> Exercise objective
What lies from the line containing "import bmesh" through the line containing "scene.render.fps = FPS"? Print exactly those lines, with both ends, and no others.
--- start of Data listing ---
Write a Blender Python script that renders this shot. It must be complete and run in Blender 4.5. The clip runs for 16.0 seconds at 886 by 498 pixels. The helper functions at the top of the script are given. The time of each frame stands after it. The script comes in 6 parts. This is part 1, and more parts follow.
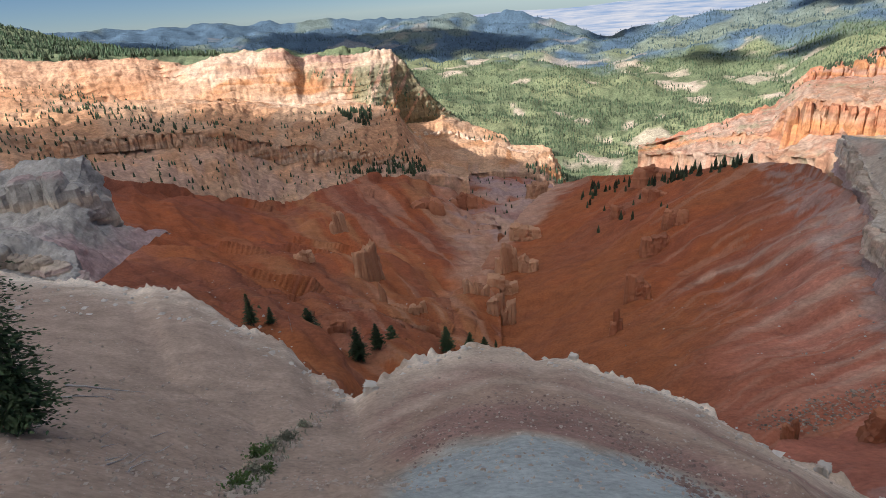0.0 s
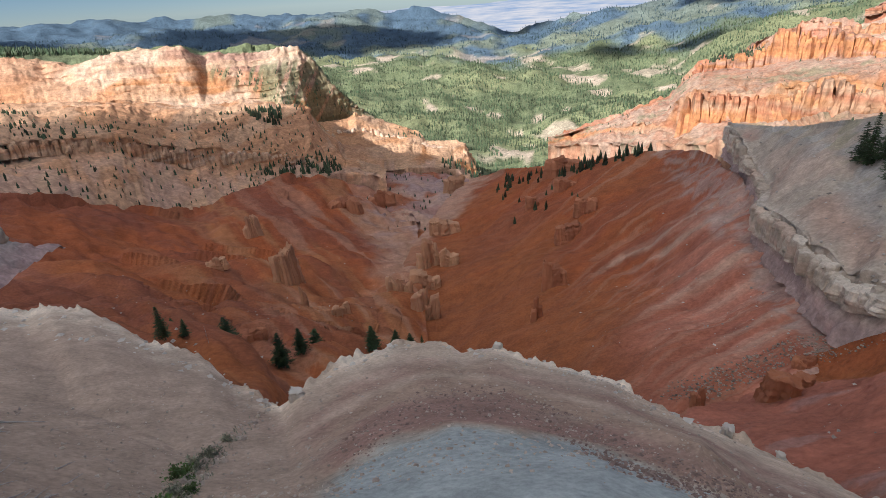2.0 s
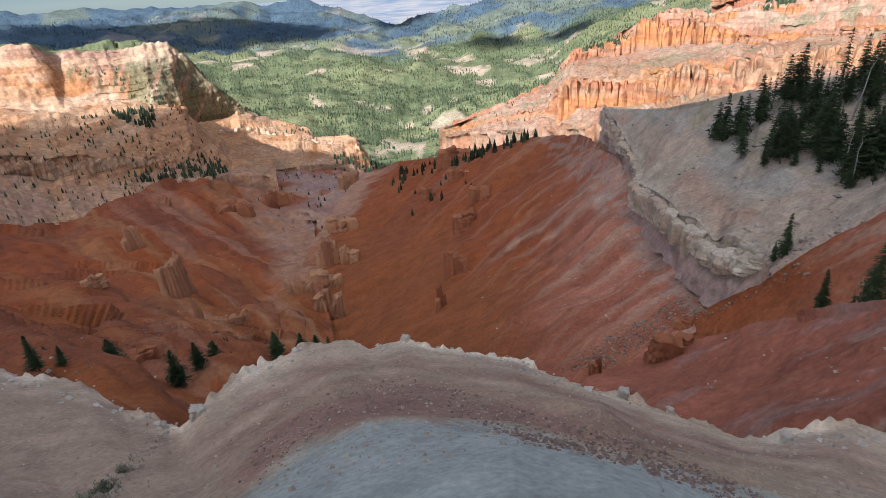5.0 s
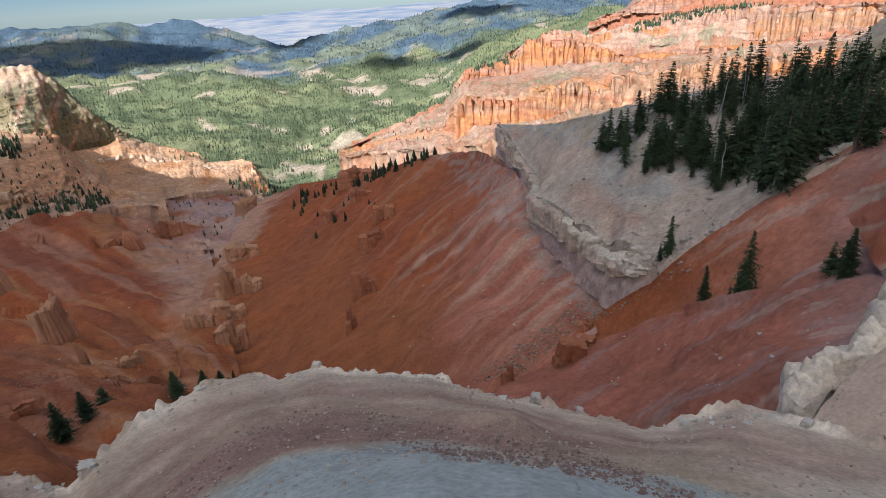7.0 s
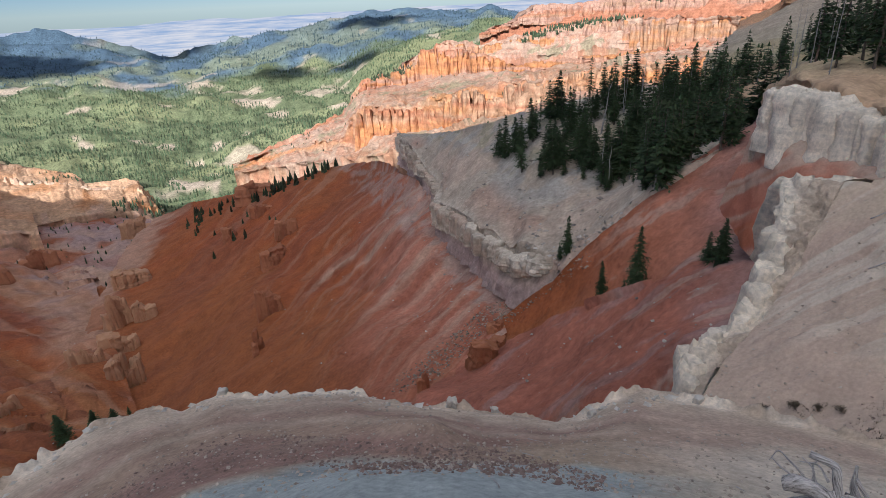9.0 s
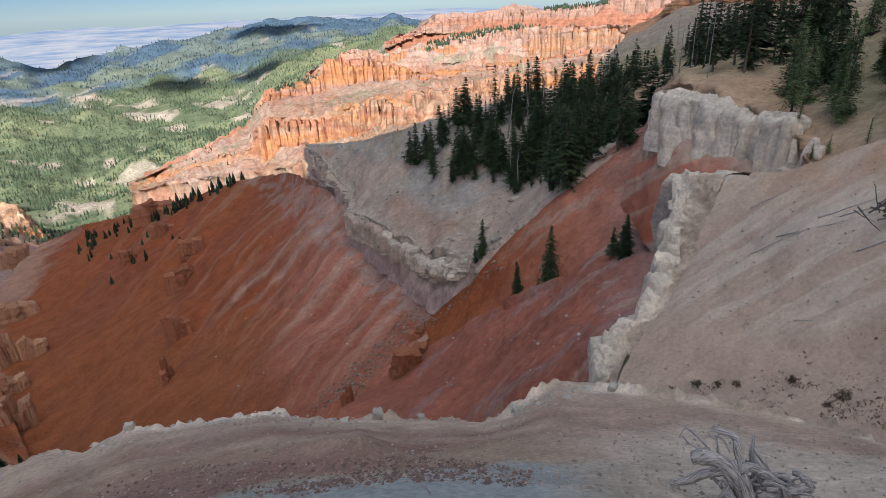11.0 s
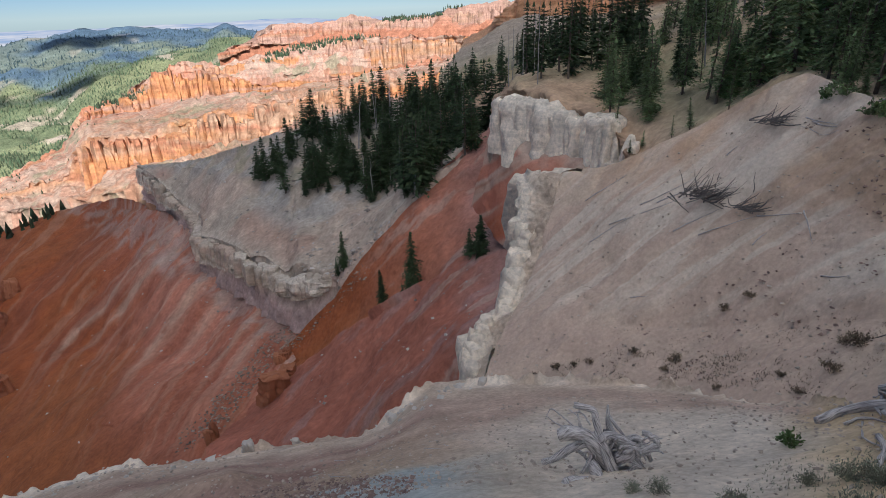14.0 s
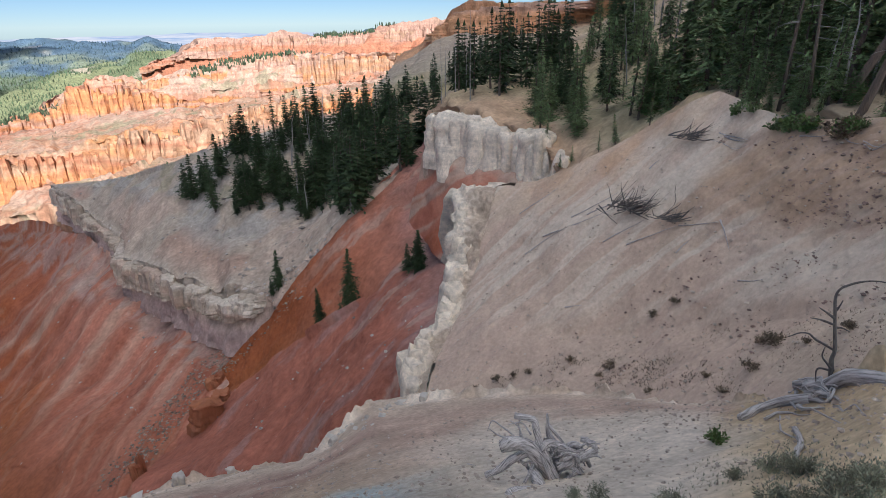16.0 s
--- end of Data listing ---
--- start of Data listing ---
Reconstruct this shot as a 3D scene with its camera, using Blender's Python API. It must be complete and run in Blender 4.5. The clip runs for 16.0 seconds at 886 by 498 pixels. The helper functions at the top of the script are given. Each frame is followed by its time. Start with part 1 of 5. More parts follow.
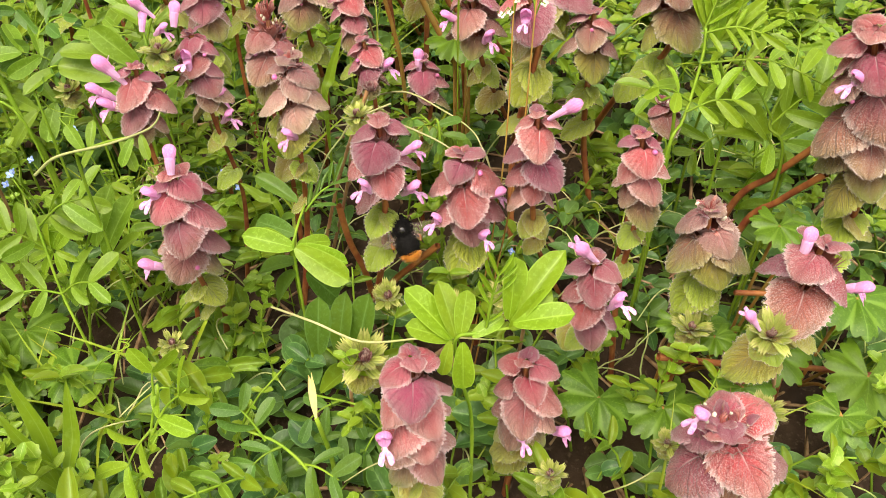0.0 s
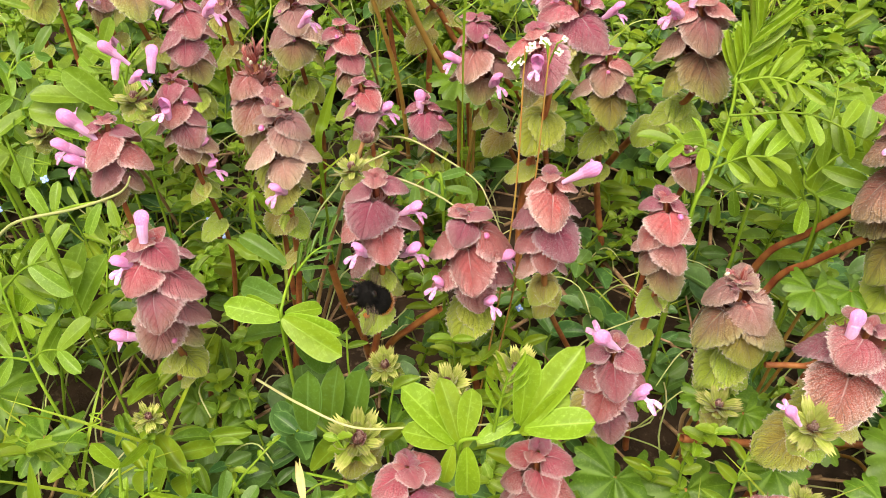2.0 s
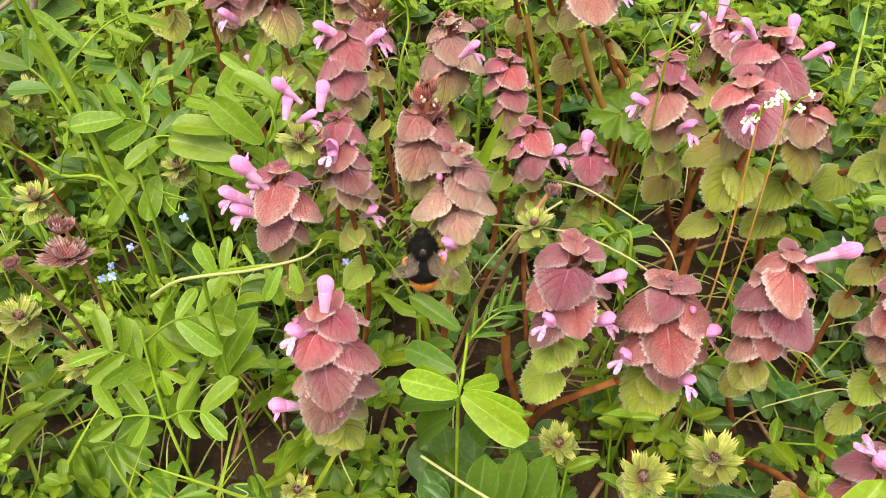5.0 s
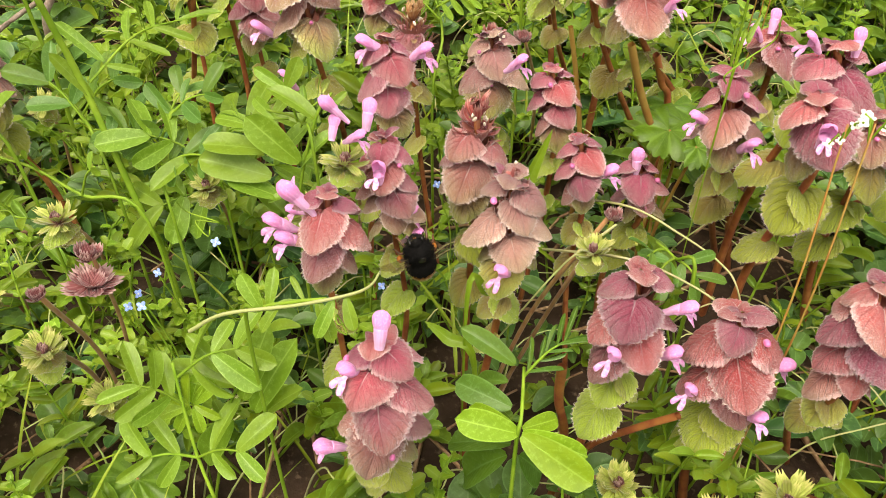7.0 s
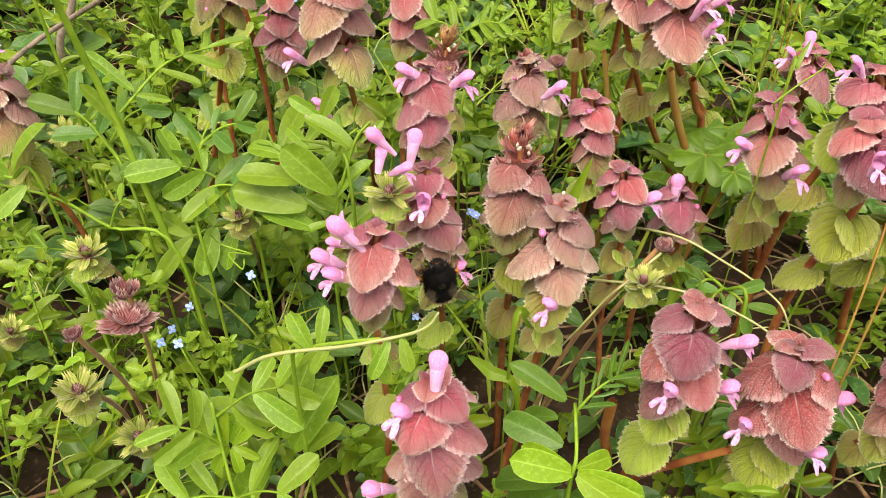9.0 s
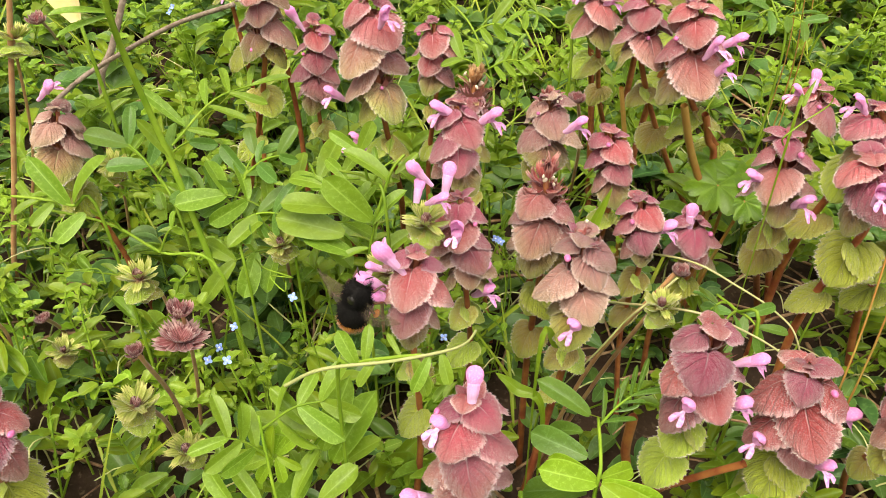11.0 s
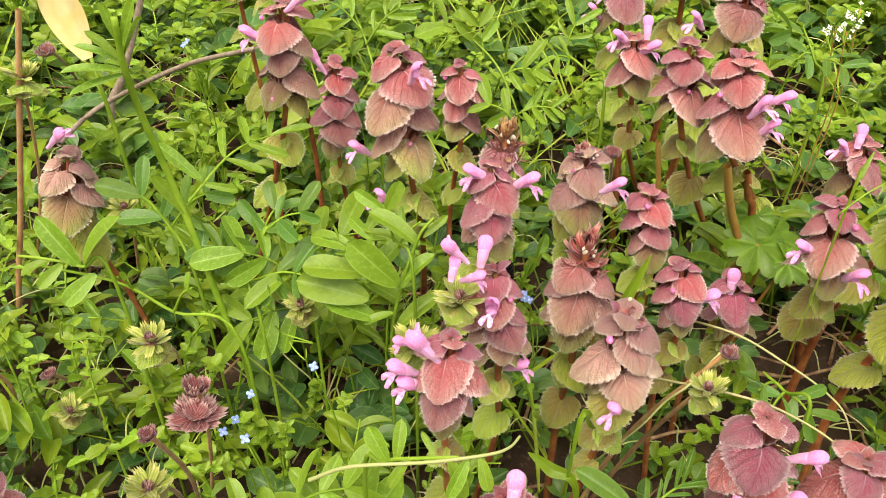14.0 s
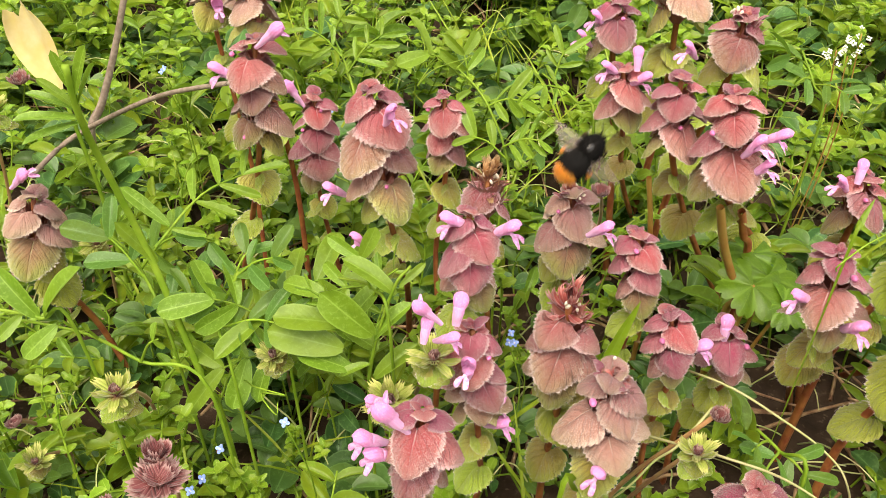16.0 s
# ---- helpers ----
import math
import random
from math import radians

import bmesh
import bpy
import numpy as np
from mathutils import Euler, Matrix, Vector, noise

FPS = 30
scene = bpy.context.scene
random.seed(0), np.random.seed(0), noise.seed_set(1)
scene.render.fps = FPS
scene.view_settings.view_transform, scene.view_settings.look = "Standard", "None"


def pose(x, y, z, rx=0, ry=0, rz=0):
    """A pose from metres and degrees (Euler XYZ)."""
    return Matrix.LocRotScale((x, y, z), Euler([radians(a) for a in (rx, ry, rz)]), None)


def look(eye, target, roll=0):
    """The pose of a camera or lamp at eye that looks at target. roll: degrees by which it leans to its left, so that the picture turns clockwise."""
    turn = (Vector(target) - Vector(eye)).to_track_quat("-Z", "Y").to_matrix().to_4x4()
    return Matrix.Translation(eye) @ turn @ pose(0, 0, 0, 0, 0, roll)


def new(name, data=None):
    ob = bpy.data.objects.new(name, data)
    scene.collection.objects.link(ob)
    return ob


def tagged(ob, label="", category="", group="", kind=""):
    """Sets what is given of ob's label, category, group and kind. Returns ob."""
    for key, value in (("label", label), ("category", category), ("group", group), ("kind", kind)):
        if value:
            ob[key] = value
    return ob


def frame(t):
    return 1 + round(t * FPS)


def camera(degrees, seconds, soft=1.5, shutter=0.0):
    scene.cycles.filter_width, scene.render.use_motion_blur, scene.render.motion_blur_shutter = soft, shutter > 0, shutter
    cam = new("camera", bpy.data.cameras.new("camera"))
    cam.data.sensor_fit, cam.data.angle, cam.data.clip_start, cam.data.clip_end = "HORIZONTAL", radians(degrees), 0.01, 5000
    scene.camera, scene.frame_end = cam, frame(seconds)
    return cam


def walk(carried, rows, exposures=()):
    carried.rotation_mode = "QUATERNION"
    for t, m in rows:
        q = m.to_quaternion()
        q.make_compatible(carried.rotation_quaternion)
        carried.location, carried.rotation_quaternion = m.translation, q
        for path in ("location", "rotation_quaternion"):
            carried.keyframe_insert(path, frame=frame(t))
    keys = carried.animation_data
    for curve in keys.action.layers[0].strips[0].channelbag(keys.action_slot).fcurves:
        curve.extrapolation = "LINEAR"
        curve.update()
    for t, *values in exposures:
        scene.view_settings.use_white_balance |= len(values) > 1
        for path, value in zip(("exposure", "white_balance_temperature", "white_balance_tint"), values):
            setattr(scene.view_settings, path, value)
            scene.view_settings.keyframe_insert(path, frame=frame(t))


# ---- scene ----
--- end of Data listing ---
> Correct response
import bmesh
import bpy
import numpy as np
from mathutils import Euler, Matrix, Vector, noise

FPS = 30
scene = bpy.context.scene
random.seed(0), np.random.seed(0), noise.seed_set(1)
scene.render.fps = FPS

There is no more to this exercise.